In 1979, I discovered the Manhattan skyline in a movie, which, along with cities in general, became my obsession for the next several years. I learned all the famous buildings and bridges: their measurements, dates of construction, who the architects were. I spent hours hunched over maps of New York City. I found an AM radio broadcast from New York and listened to the traffic reports, following the action on my map—exotic, exciting stuff for a prepubescent nerd languishing in hick hamlet.
Stationed at my bedroom desk in Honey Brook, I drew dozens of imagined views of New York City and the meadowlands of New Jersey (a menacing industrial wasteland that also fascinated me). I leafed through old issues of National Geographic for images of cities, and began to invent my own cities on paper, with magic markers.
Then, one day in 1989, waiting for my grandparents to buy a television at the mall, I ducked into a bookstore and by chance picked up a slim paperback called The Last Days of Socrates, a collection of several of Plato’s dialogues. This ushered in another great obsession: ancient history. I visited the local library and read books about Greece and Rome. I became interested in the architecture and topography of these ancient cities the same way I admired New York a decade earlier.
I chose Tyler School of Art for the junior year abroad in Rome, where I explored the streets, piazzas, hills, and ruins. I learned the history, watched people, drank too much espresso, and by strange fortune attended Federico Fellini’s funeral. I read Lewis Mumford’s The City in History, Bernard Rudofsky’s Architecture Without Architects, and Italo Calvino’s Invisible Cities.
My interest in history and cities, especially Rome, deepened and settled on the quirkier neighborhoods of ancient Rome, like the Subura. I wanted to know where the booksellers set up shop, where the prostitutes and pickpockets lurked, where the immigrants lived. Today, most of these neighborhoods are buried under 2000 years and sixty feet of accumulated building, and can be exhumed only by imagination. I was also interested in Rome of the Middle Ages: imagine, a skeleton crew of 20,000 hiding out in a city built for a million!
A favorite pastime in Rome was sneaking into the Roman Forum and Palatine Hill at night with friends, snooping around with flashlights and bottles of wine. Here we discovered the old imperial palaces, reduced to a labyrinth of hidden subterranean rooms, most of them closed to daytime tourists, choked with brambles and piles of broken marble under an inch of dust, connected by dank crawl spaces. You might say my drawings recreate something of the mystery and excitement of those evening adventures.

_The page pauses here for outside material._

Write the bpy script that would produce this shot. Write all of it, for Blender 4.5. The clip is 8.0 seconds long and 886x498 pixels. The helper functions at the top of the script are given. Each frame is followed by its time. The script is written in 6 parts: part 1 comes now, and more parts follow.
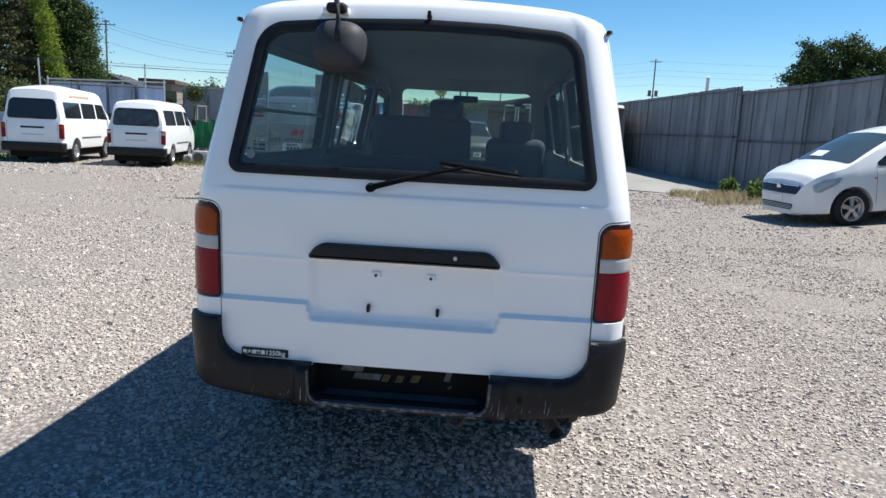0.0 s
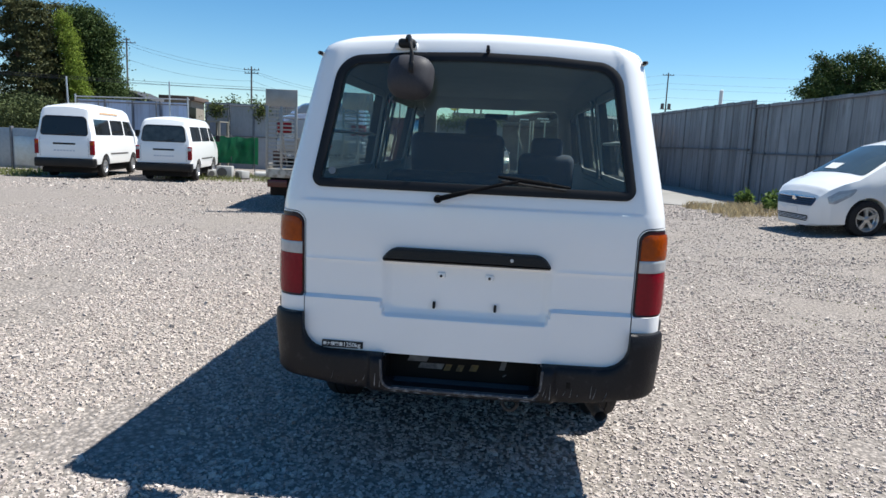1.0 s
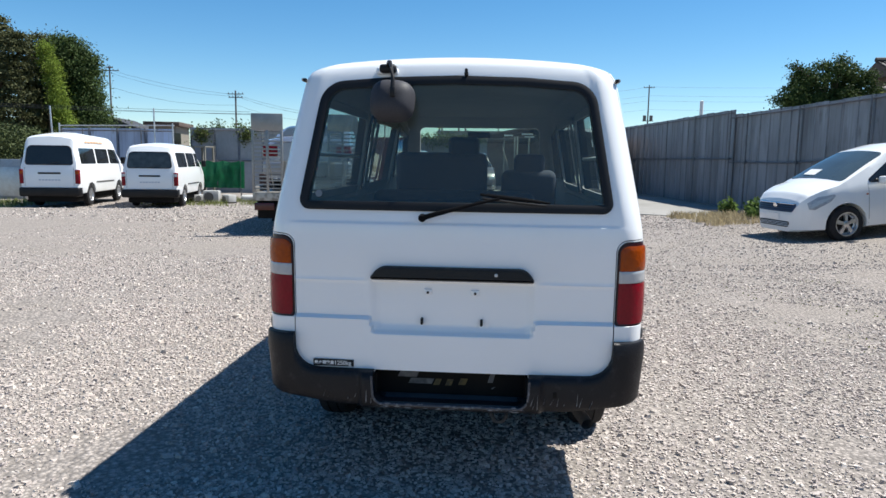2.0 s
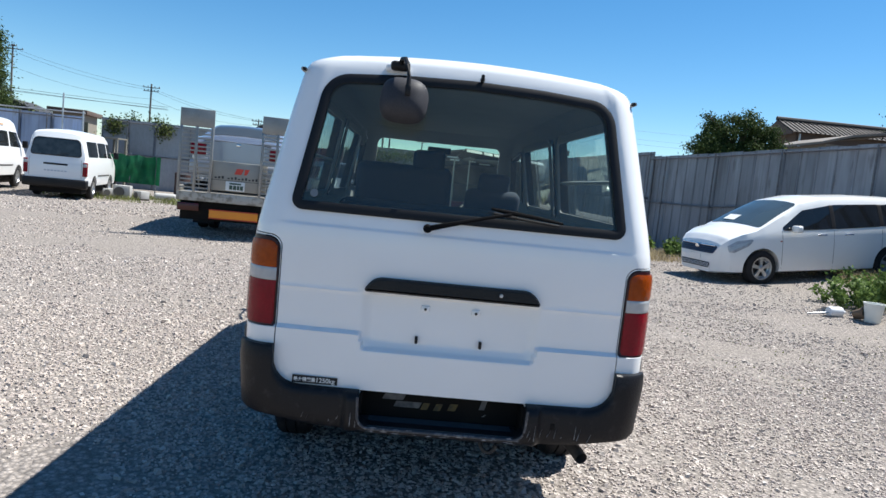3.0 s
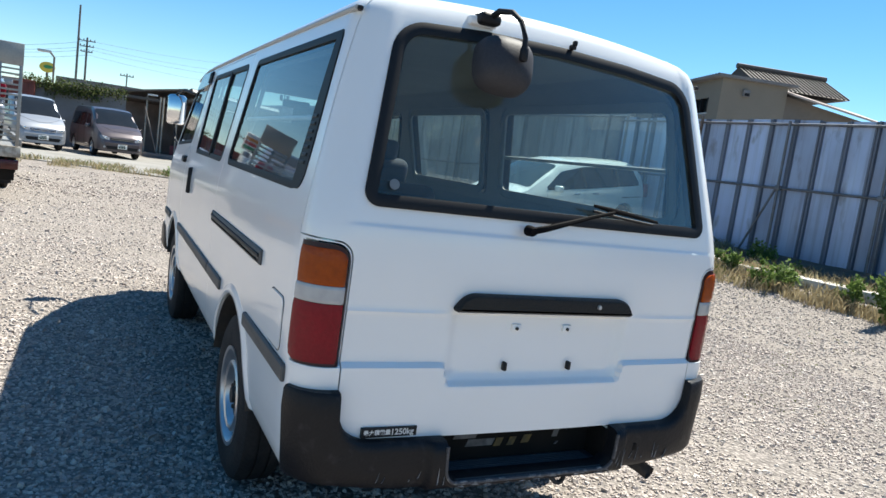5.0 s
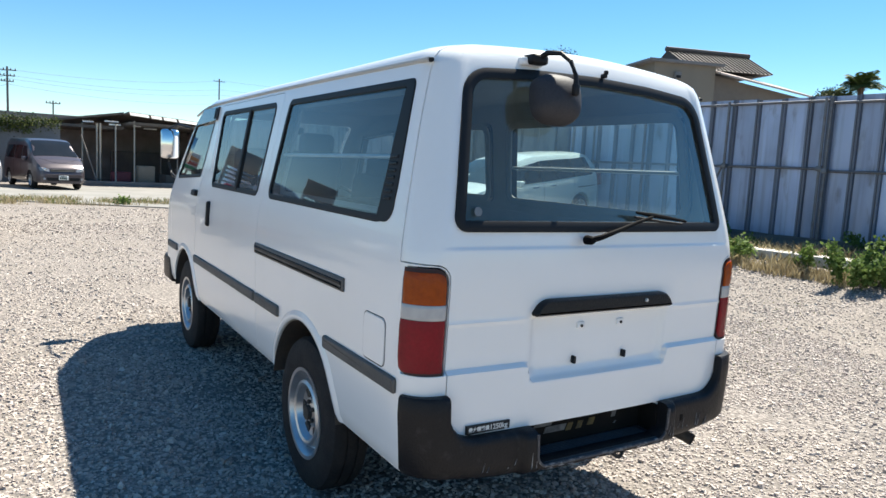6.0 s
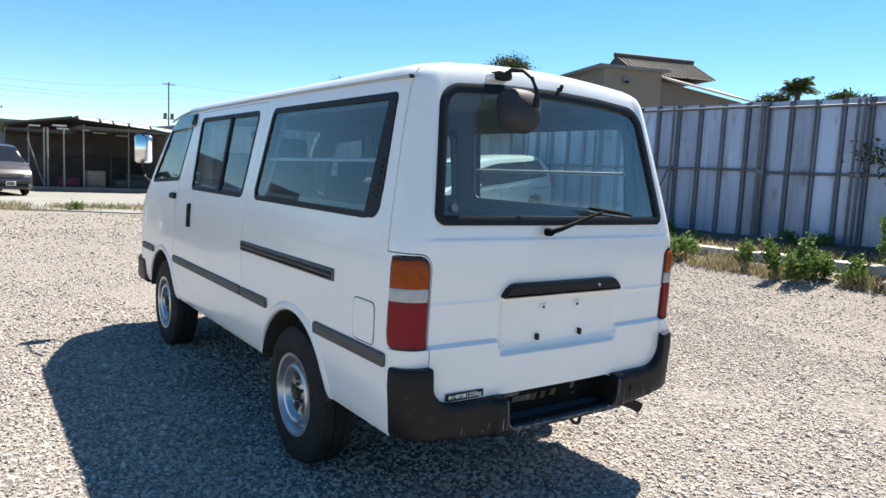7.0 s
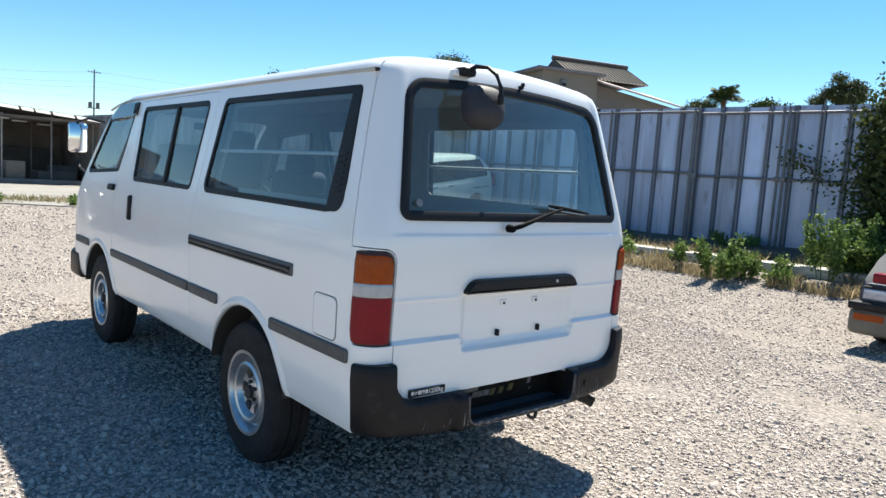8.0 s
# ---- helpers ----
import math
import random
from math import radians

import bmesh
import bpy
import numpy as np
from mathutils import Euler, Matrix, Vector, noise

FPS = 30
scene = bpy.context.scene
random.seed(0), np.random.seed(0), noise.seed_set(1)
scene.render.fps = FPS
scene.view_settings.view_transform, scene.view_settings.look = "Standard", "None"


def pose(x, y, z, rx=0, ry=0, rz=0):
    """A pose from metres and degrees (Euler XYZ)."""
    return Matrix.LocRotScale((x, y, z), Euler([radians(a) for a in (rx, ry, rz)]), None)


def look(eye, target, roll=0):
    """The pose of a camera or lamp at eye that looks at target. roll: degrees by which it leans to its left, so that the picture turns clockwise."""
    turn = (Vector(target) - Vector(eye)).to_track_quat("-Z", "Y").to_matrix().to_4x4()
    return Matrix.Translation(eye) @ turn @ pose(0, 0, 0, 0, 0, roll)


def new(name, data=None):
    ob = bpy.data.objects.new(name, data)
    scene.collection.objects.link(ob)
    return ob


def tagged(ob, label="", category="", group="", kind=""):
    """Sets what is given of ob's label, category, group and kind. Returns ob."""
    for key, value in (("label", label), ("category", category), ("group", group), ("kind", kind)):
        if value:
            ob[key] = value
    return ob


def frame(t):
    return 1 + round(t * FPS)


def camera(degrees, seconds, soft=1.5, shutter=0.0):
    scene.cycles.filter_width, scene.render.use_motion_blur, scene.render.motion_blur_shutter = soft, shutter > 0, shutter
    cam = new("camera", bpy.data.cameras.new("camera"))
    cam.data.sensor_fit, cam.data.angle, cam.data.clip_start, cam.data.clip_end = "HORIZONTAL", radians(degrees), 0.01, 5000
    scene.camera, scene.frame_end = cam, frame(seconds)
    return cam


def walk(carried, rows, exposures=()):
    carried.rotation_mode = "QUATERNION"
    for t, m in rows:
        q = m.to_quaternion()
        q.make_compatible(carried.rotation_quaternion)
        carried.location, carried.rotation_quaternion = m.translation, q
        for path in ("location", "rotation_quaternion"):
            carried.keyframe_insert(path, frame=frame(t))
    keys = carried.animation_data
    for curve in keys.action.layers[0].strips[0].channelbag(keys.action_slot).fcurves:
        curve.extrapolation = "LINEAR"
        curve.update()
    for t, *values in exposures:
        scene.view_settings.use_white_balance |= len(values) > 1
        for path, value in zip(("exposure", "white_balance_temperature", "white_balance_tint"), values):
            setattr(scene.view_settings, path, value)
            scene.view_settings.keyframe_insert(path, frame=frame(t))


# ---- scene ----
cam = camera(65.9, 8.0)
PATH = [
    (0, (0.002, 0.006, 1.497), (-0.145, 1.97, 1.151), 2.8),
    (0.5, (-0.143, -0.205, 1.514), (-0.263, 1.772, 1.236), 1.9),
    (1, (-0.16, -0.375, 1.51), (-0.345, 1.592, 1.201), 2.5),
    (1.5, (-0.131, -0.451, 1.53), (-0.306, 1.522, 1.254), 0.6),
    (1.7, (-0.125, -0.461, 1.529), (-0.295, 1.514, 1.263), 0.5),
    (2.8, (-0.394, -0.338, 1.473), (-0.37, 1.651, 1.262), 4.4),
    (3, (-0.528, -0.261, 1.456), (-0.427, 1.728, 1.268), 5.8),
    (3.5, (-0.843, 0.017, 1.44), (-0.627, 1.989, 1.18), 5.7),
    (4, (-1.149, 0.285, 1.471), (-0.749, 2.232, 1.248), 3.9),
    (4.5, (-1.418, 0.522, 1.442), (-0.728, 2.387, 1.224), 7.3),
    (4.7, (-1.532, 0.628, 1.441), (-0.705, 2.434, 1.207), 8.7),
    (5.8, (-2.158, 0.653, 1.489), (-1.121, 2.347, 1.255), 4.8),
    (6, (-2.248, 0.609, 1.504), (-1.202, 2.298, 1.274), 3.0),
    (6.5, (-2.449, 0.47, 1.499), (-1.3, 2.089, 1.255), 3.1),
    (7, (-2.522, 0.359, 1.493), (-1.366, 1.978, 1.279), 2.7),
    (7.5, (-2.544, 0.344, 1.491), (-1.368, 1.949, 1.291), 2.4),
    (8, (-2.603, 0.433, 1.475), (-1.301, 1.937, 1.266), 3.8),
]
EXPOSURES = [(0.0, 0.87, 6350, 7), (3.0, 0.93, 6350, 7), (4.0, 1.01, 6500, 5), (4.7, 1.15, 6600, 4), (5.8, 1.27, 6850, 5.5), (8.0, 1.30, 6850, 5.5)]
walk(cam, [(t, look(eye, target, roll)) for t, eye, target, roll in PATH], EXPOSURES)

# ---- light ----
SUN = Vector((0.545, 0.21, 1.0)).normalized()
world = bpy.data.worlds.new("sky")
scene.world = world
world.use_nodes = True
sky = world.node_tree.nodes.new("ShaderNodeTexSky")
sky.sky_type, sky.sun_disc = "NISHITA", False
sky.sun_elevation = math.asin(SUN.z)
sky.sun_rotation = math.atan2(SUN.x, SUN.y)
sky.air_density, sky.dust_density, sky.ozone_density = 1.1, 0.6, 2.4
back = world.node_tree.nodes["Background"]
back.inputs["Strength"].default_value = 0.076
sky.altitude = 2200
tint = world.node_tree.nodes.new("ShaderNodeHueSaturation")
tint.inputs["Saturation"].default_value = 1.30
tint.inputs["Hue"].default_value = 0.4955
world.node_tree.links.new(sky.outputs[0], tint.inputs["Color"])
world.node_tree.links.new(tint.outputs[0], back.inputs["Color"])
sun_data = bpy.data.lights.new("sun", "SUN")
sun_data.energy, sun_data.angle, sun_data.color = 5.0, radians(0.5), (1.0, 0.95, 0.885)
sun = new("sun", sun_data)
sun.matrix_world = look(SUN * 60, (0, 0, 0))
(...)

I view cities as theatres of desire, palimpsests, organisms, paradoxes of permanence and change. I am fascinated by their improvised, vernacular architecture; their classical and industrial programs humbled and reclaimed by nature; their prospects for the daunting, depopulated future. In today’s hyperephemeral world of blogs, pop-ups, and X Box, our collective memory burns up behind us like a bomb fuse as we swagger and stumble blindly into the future, and I have of necessity returned to my old childhood habit of playing armchair argonaut in search of distant worlds which afford some fresh mystery and extend the temporal view.